Question: What would you tell someone starting out as an actor today?

Joel Grey: Don’t do it!  No.  I would say: if acting or a career in dance or opera is what you want, you have to be prepared for it to be the hardest thing that ever happened.  And if you can’t think of doing anything else in life, if you just can’t imagine yourself doing anything... that’s the way to do it.  And then you put yourself in a position where you go to school, you go to acting school and you work in Summer Stock and you work in regional theater, and you take class and you may become... you may have it.  But if you don’t have that belief in yourself and the desire to do it, that’s burning... if the burning isn’t there.  And if it’s about success and about notoriety, forget it.  That’s a bad path.  It can come, but that’s not the thing that should motivate anybody ‘cause they’re going to get a resounding slap in the face.  

Question: Are there particular aspects of the theater business that make it hard for young actors?

Joel Grey: I think if you’re good, you’re good.  You know?  And I think people can get into the wrong stuff and it’s up to them and their karma and whatever the plan in life for this person is to get out of that and sometimes come to the theater to find out what it is they really want to do.  And then they sometimes go back.  But if you like... like on some reality show or something like that, it’s really bizarre.  It’s bizarre because that’s, that’s... I think a lot of people want to be in show business because of the athletes.  The fact that we so lionize our athletes and they are paid such astronomical sums.  I think people think, "Oh, I can do that."  You know, if they’re working in the theater and they see "America’s Got Talent" and whatever, there’s always been those talent shows that make people think, “Oh, I can do that.”  And everybody can’t do that.

Question:
What's the best part about being an actor?

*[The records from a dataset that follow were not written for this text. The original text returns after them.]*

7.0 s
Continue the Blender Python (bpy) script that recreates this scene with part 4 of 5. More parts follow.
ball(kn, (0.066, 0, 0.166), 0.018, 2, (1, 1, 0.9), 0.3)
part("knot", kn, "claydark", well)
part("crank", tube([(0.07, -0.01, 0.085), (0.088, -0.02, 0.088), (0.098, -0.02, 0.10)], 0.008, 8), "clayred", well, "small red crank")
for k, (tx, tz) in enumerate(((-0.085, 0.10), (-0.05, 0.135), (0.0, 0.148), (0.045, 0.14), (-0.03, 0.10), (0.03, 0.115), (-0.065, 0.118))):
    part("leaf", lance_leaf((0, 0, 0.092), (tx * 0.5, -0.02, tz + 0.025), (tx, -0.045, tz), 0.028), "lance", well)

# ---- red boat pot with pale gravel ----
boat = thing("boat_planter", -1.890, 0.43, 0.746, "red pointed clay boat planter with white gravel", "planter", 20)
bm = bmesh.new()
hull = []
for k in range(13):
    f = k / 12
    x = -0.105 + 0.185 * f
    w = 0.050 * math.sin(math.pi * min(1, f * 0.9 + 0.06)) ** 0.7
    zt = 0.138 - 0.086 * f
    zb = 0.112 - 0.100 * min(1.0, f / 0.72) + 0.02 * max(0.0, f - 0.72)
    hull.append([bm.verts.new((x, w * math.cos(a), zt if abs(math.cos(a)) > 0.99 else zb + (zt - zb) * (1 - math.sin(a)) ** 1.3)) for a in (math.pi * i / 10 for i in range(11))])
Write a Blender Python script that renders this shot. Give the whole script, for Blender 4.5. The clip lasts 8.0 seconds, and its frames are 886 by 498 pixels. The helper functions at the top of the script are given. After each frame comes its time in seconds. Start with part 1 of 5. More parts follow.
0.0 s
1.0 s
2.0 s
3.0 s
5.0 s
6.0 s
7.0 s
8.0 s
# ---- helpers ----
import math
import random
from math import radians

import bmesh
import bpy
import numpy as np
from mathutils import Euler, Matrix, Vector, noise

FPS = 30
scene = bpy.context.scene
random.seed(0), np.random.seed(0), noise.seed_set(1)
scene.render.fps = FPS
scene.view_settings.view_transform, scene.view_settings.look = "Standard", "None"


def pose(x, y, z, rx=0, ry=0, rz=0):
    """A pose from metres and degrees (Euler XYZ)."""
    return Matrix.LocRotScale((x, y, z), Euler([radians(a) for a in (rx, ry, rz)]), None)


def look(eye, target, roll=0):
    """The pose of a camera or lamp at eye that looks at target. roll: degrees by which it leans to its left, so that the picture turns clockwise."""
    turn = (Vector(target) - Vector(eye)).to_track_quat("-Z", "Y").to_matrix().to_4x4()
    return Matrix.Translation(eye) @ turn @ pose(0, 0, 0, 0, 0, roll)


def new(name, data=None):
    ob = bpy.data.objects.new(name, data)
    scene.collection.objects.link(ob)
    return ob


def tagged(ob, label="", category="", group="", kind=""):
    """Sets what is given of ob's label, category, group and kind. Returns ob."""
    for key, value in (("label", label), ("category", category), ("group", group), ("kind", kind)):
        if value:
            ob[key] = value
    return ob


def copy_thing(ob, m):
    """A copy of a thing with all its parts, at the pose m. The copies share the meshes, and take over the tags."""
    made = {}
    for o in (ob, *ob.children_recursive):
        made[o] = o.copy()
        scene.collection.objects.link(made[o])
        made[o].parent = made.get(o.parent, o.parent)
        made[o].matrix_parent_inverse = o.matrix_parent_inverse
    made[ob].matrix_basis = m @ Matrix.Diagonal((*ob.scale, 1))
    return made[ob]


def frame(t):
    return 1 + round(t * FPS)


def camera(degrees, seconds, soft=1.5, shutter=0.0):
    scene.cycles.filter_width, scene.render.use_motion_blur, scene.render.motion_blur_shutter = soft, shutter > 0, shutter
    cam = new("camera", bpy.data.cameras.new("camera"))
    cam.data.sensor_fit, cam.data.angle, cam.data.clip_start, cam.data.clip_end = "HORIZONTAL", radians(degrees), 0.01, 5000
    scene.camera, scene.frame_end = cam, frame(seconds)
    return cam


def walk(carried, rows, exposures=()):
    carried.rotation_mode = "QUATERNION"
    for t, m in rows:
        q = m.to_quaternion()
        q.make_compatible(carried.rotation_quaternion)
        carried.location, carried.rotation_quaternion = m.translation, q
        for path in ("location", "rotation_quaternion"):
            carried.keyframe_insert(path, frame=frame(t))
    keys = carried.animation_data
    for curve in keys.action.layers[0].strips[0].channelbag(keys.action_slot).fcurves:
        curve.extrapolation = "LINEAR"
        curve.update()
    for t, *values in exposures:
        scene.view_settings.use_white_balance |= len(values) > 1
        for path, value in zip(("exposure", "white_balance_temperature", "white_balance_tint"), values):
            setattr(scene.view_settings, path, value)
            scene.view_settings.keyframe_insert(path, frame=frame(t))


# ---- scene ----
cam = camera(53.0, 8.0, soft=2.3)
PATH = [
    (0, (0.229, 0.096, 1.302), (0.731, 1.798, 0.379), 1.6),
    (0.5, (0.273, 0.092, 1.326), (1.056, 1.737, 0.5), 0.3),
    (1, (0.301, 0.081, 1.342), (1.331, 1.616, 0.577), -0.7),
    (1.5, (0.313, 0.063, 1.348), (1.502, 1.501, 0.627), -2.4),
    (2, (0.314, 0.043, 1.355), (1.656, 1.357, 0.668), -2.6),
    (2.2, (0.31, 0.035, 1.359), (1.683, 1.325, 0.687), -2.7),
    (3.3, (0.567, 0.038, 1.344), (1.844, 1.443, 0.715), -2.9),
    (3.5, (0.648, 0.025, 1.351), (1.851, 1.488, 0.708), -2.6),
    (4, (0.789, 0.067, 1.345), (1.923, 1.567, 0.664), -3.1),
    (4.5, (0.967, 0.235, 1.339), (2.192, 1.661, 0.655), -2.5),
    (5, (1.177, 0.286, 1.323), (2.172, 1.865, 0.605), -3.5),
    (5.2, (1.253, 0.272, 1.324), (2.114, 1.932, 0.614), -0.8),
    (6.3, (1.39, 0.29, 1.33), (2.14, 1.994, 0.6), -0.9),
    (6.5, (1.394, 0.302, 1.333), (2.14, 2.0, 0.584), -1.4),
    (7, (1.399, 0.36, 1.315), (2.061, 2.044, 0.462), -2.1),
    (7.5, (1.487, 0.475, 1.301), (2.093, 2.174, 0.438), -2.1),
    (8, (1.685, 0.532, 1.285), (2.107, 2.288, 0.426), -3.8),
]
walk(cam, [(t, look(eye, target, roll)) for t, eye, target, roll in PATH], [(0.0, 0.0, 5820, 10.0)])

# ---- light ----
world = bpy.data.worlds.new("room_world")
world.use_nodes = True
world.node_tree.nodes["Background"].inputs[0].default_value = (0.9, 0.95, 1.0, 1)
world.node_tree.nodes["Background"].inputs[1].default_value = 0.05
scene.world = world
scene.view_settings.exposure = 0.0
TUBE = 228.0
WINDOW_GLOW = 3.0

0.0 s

Joel Grey: The thing about acting that, for me, is always driven me is the honor of it.  The honor of being able to change a person’s life by what it is you do.  By illuminating an idea.  

By being the instrument... people come to the theater in a bad mood and they see something that cheers them and takes their mind off it.  That’s a responsibility and an honor.  And I just think I’m very lucky to have always wanted it for that reason because it’s like a higher calling, in a way.  And that I could be a part of that.